Il semble bien que la même logique soit en oeuvre dans les instances européennes : L’article 27.2 du Traité sur l’Union européenne modifié par le Traité de Lisbonne le traité de Lisbonne ne prétend t-il pas que « La politique de sécurité et de défense commune […] respecte les obligations découlant du traité de l’Atlantique Nord […] et elle est compatible avec la politique commune de sécurité et de défense arrêtée dans [le] cadre [de l’OTAN] » ?

4. L’« union de l’Occident »…

- C’est dans le texte :

Résolution du PE, le 8/05/08 :(A) […] la paix, la démocratie, les droits de l’homme, l’état de droit, le droit international ainsi que des économies et un développement durables sont des valeurs communes àla base du partenariat transatlantique

Communication de la Commission, le 18/05/05:Les relations UE/États-Unis […] doivent être plus stratégiques et plus efficaces afin de concrétiser notre vision commune d’un ordre international plus démocratique, pacifique et prospère.

Résolution du PE, le 1/06/06 :[Le Parlement européen] demande au partenariat transatlantique, qui représente environ 57 % du produit national brut mondial et demeure le bimoteur de l’économie mondiale, d’exercer une fonction de dirigeant global dans un contexte caractérisépar l’intensification de l’interdépendance, l’émergence de nouvelles puissances économiques…

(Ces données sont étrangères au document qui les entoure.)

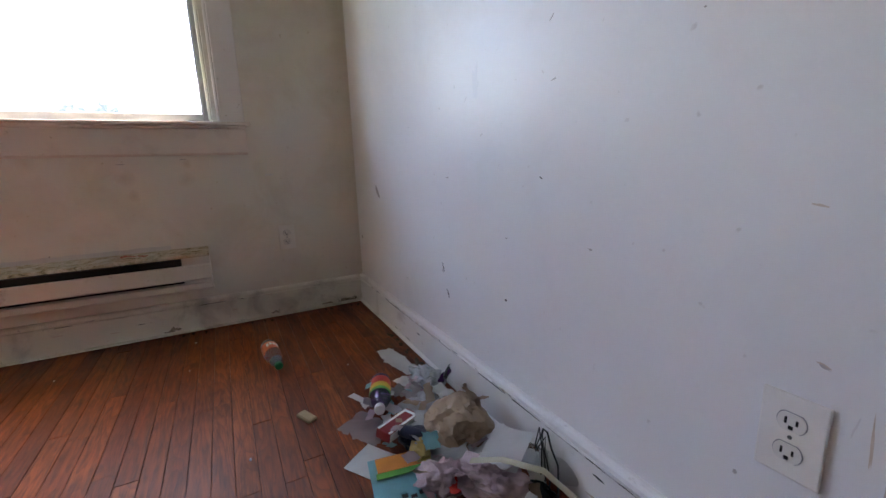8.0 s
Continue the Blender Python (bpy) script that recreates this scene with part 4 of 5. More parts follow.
solid("olive_wrapper", sheet(0.30, 0.14, 16, 8, 0.022, 16, 41, 0.003, 0.01, 0.02), OLIVE, pose(5.50, -0.26, 0.688, -6, 4, 3), "crumpled olive wrapper between the cartons", "wrapper", 70)
gc = thing("green_cloth", pose(5.72, -0.21, 0.66), "bunched bright green cloth draped over the carton", "cloth")
part("fold", blob(0.045, 0.045, 0.040, 5, 0.3, 1.6, 17, 0.02, 3.5, 0.5, 1.3, (1, 2.2, 1)), GREEN_CL, gc, "", 80).matrix_local = pose(0.035, -0.01, 0.030, 0, -15, 0)
part("drape", blob(0.115, 0.075, 0.026, 6, 0.35, 1.7, 18, 0.1, 4, 0.45, 2.0, (0.7, 2.4, 1)), GREEN_CL, gc, "", 80).matrix_local = pose(0.02, -0.045, -0.014, -8, 12, -4)
part("tail", sheet(0.10, 0.11, 10, 8, 0.016, 20, 19, 0.004, 0, 0.02), plain("faded_print_cloth", (0.22, 0.22, 0.17), (0.30, 0.10, 0.07), 0.9, 18), gc, "faded printed end", 80).matrix_local = pose(0.15, -0.06, -0.050, -20, 34, 0)
wh = solid("snack_wrapper", sheet(0.10, 0.05, 8, 5, 0.008, 25, 43, 0.002, 0, 0.01), RED_BR, pose(5.76, -0.40, 0.537, 20, 4, 0), "red foil snack wrapper", "wrapper", 70)
solid("snack_wrapper", sheet(0.07, 0.045, 8, 5, 0.008, 25, 44, 0.002, 0, 0.01), YELLOW_PR, pose(5.835, -0.41, 0.553, 20, 4, 0), "yellow foil snack wrapper", "wrapper", 70)
solid("snack_wrapper", sheet(0.06, 0.045, 8, 5, 0.008, 25, 45, 0.002, 0, 0.01), ORANGE_PR, pose(5.69, -0.40, 0.537, 20, 0, 10), "orange foil snack wrapper", "wrapper", 70)
for k, (x, y, z, ry, rz, w, mat, col) in enumerate(((5.52, -0.44, 0.470, -14, 8, 0.25, PAPER, "white"), (5.56, -0.43, 0.488, -16, 4, 0.22, GREYPAPER, "grey"), (5.55, -0.41, 0.506, -17, 6, 0.24, plain("dark_green_folder", (0.020, 0.10, 0.035), (0.014, 0.07, 0.025), 0.4), "dark green"), (5.49, -0.40, 0.462, -10, 14, 0.18, GREYPAPER, "grey"), (5.60, -0.39, 0.512, -18, 2, 0.18, CLEAR_FILM, "cloudy"))):
    solid("paper_sheet", sheet(w, 0.055, 10, 5, 0.003, 9, 50 + k, 0.002), mat, pose(x, y, z, 1, ry, rz), "bent %s sheet sticking out of the heap" % col, "paper", 60, "papers in the heap")
cb = thing("small_bottle", pose(5.428, -0.385, 0.40, 62, 0, -30), "small clear bottle with a white cap in the heap", "bottle")
part("bottle", lathe([(0.016, 0), (0.020, 0.004), (0.020, 0.06), (0.010, 0.078), (0.010, 0.085)], 14), PET, cb, "", 50)
part("cap", lathe([(0.014, 0.085), (0.014, 0.103), (0.011, 0.105)], 14), WHITE_PL, cb, "white screw cap", 40)
solid("clear_packaging", sheet(0.20, 0.09, 14, 8, 0.020, 20, 61, 0.0015, 0, 0.02), PET, pose(5.53, -0.41, 0.475, 20, -8, 6), "crinkled clear plastic packaging", "packaging", 70)
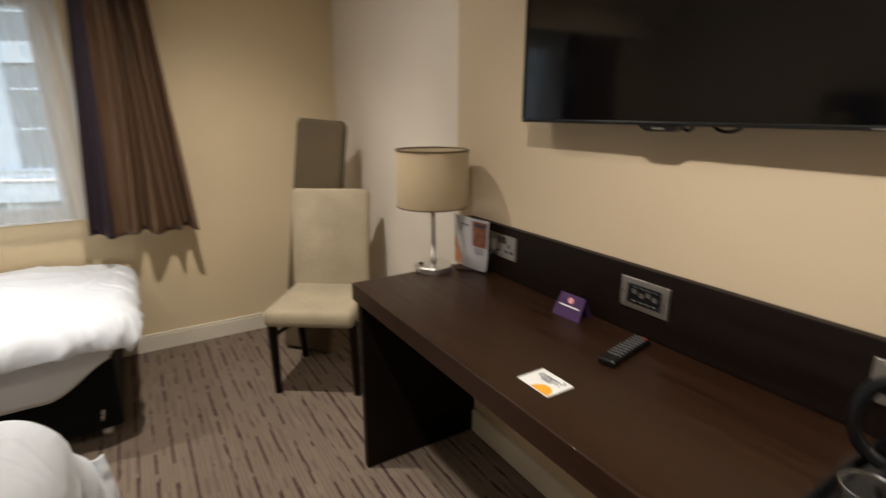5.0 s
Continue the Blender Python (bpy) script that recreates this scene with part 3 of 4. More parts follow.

Résolution du PE, le 9/06/05 : [Les] droits de l’homme et la recherche d’une approche multilatérale efficace, [sont les]valeurs [qui] constituent [notamment] la caractéristique distinctive de notre approche démocratique vis-à-vis du reste du monde depuis que nous avons fondéconjointement le système des Nations unies. N. Sarkozy, 16èmeconférence des ambassadeurs, le 27/08/08 : la France se trouve aux côtés de ses alliés, dans sa famille occidentale.

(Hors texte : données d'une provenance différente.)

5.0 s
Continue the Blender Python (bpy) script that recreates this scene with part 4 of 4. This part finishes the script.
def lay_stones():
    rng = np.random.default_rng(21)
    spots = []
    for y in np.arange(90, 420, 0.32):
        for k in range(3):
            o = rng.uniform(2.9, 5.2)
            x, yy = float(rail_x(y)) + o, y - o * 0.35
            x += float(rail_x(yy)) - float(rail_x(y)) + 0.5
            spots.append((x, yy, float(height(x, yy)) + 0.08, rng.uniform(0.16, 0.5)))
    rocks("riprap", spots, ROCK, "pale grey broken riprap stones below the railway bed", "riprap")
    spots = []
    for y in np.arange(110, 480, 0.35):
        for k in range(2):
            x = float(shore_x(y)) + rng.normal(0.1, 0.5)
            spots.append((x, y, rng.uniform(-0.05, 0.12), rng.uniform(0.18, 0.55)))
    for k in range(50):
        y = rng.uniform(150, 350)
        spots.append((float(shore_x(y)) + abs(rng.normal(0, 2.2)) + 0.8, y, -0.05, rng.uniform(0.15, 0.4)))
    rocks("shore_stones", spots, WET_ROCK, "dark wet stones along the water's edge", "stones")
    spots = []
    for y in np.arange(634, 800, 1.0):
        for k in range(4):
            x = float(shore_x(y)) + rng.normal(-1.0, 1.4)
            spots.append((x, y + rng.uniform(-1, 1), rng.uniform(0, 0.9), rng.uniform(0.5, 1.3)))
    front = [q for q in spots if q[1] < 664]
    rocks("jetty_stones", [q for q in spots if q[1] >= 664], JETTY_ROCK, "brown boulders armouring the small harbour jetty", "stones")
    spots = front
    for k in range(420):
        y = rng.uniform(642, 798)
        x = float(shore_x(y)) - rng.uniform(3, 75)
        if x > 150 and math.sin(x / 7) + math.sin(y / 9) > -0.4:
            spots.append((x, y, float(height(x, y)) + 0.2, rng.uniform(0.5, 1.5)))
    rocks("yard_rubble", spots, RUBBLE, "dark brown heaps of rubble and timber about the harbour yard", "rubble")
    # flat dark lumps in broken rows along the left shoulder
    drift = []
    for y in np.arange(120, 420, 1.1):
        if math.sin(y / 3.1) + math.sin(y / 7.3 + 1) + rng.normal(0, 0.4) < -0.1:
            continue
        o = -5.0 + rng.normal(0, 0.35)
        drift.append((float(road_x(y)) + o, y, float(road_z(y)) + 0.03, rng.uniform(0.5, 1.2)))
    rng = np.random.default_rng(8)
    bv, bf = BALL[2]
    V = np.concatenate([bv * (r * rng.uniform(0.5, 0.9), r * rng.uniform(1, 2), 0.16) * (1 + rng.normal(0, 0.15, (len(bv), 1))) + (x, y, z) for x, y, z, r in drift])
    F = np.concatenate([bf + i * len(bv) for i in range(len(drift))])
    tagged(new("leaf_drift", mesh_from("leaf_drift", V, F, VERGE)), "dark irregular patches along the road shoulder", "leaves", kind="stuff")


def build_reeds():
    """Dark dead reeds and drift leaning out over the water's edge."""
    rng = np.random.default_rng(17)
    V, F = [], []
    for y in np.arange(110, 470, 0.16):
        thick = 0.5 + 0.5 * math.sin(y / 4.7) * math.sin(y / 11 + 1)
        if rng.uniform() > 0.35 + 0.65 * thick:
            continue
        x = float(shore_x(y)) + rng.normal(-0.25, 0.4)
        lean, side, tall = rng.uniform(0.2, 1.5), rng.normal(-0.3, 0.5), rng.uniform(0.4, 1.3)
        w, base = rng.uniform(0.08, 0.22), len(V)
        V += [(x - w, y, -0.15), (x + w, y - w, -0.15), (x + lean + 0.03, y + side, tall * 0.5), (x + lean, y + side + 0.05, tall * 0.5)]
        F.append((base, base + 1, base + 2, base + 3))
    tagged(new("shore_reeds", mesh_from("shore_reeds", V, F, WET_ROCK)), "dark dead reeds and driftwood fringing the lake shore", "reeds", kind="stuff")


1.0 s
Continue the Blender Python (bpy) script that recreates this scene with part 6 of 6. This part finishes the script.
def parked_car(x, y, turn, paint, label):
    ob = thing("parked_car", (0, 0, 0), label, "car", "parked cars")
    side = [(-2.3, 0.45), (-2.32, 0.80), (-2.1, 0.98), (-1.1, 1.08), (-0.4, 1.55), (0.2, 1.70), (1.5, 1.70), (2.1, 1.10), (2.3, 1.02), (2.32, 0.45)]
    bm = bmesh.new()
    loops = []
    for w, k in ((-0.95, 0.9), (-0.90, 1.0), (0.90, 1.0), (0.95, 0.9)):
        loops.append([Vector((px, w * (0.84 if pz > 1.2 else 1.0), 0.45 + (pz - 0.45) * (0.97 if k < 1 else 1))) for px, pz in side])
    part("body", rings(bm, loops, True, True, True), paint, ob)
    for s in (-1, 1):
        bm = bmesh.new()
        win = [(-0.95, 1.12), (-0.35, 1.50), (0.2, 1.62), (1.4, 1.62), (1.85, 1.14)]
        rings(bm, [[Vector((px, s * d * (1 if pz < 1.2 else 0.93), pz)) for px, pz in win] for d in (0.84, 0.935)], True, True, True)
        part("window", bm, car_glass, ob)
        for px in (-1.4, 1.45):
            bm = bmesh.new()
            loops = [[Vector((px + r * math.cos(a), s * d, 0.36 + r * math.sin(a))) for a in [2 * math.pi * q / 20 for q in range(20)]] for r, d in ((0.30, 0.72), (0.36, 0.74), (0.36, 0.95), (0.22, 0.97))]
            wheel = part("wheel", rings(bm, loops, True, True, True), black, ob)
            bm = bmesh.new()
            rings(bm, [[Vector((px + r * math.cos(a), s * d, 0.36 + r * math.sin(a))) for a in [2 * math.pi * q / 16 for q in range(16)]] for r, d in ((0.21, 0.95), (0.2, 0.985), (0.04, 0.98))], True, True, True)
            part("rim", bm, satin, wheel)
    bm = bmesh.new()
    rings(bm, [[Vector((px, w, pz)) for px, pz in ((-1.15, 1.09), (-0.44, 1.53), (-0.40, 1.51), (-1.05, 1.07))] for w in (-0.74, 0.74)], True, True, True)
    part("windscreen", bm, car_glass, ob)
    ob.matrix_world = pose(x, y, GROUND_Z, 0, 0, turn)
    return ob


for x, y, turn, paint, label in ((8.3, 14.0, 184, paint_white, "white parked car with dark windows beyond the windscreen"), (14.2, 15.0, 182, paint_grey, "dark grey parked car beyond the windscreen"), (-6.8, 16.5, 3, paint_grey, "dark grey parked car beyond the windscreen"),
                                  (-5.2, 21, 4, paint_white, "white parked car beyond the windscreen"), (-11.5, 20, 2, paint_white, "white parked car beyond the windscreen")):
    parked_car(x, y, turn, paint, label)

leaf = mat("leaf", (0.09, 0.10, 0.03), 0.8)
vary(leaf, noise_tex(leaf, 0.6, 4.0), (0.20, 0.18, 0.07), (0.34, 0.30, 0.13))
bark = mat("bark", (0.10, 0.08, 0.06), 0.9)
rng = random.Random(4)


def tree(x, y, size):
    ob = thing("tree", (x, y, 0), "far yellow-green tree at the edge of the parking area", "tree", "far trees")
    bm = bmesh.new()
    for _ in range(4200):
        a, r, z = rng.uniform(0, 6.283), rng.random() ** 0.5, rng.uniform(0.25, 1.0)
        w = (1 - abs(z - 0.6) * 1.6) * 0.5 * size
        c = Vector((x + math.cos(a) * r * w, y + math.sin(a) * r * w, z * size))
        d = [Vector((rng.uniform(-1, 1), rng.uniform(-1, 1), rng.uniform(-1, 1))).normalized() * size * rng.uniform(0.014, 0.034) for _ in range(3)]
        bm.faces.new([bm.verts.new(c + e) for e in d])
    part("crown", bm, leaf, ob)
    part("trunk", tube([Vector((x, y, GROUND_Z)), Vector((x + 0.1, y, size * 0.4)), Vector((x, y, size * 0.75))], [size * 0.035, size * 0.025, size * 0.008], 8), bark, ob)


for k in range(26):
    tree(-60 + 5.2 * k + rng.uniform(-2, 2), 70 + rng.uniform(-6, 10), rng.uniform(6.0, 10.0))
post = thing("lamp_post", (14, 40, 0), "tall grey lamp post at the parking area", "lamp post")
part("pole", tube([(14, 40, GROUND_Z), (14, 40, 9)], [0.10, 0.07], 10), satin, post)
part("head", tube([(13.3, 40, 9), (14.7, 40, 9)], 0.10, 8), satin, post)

4. L’« union de l’Occident » contre le reste du monde

La célébration par la Commission et le Parlement européen des « valeurs communes des États-unis et de l’Union européenne » correspond à la théorie du choc des civilisations de Samuel Huntington. Pour Huntington, l’Europe et les Etats-Unis doivent s’unir pour défendre les « valeurs occidentales ». Celles-ci seraient menacées par l’essor des « civilisations » chinoises, « musulmanes » ou russe : « Le rapport de force entre les civilisations change. L’influence relative de l’occident décline ; la puissance économique, militaire et politique des civilisations asiatiques s’accroît » écrivait-il déjà en 1997.

L’unité de l’occident repose sur l’affrontement avec le reste du monde : « on ne peut avoir de vrais amis si on n’a pas de vrais ennemis. A moins de haïr ce qu’on n’est pas, il n’est pas possible d’aimer ce qu’on est » écrit Huntington.

Édouard Balladur, s’est fait zélateur français de cette théorie avec son ouvrage Pour une Union occidentale entre l’Europe et les États-unis. Il y explique que « l’Histoire commence à se faire sans [l’Occident] et peut-être un jour se fera t-elle sans lui ». « L’esprit de revanche historique des pays émergents » expliquerait « l’hostilité du reste du monde » à l’égard de l’occident. Face aux « menaces actuelles » « il faut se montrer plus hardi et bâtir une véritable Union occidentale entre les deux rives de l’océan ».

La thèse du choc des civilisations n’est pas une simple théorie universitaire, c’est hélas la stratégie mise en oeuvre par les États-unis d’Amérique (« lutte du bien contre le mal », « guerre contre le terrorisme », politique agressive de l’OTAN contre la Russie, soutien à l’indépendance du Tibet…).

Conclusion

Le projet de grand marché transatlantique a été élaboré en tenant les citoyens à l’écart. Rares sont les Européens qui en connaissent seulement l’existence. La commission elle-même reconnaît, dans sa communication du 18 mai 2005, cette trop grande discrétion : « nombreux sont ceux qui déplorent […] que son image publique soit trop discrète et qu’il soit perçu comme un exercice technocratique ». Pourtant, son importance est considérable à la fois sur les plans économique, politique et stratégique.

Pour PRS, l’orientation libérale et atlantiste du grand marché transatlantique menace nos droits sociaux, nos économies et la paix elle-même. C’est pourquoi nous nous mobilisons pour en faire connaître l’existence et le contenu. C’est pourquoi nous exigeons un véritable débat public sur le grand marché transatlantique. La campagne contre le grand marché transatlantique contribue ainsi àla bataille pour une autre Europe démocratique, sociale, porteuse de paix et d’un autre monde que celui voulu par les Etats-Unis d’Amérique.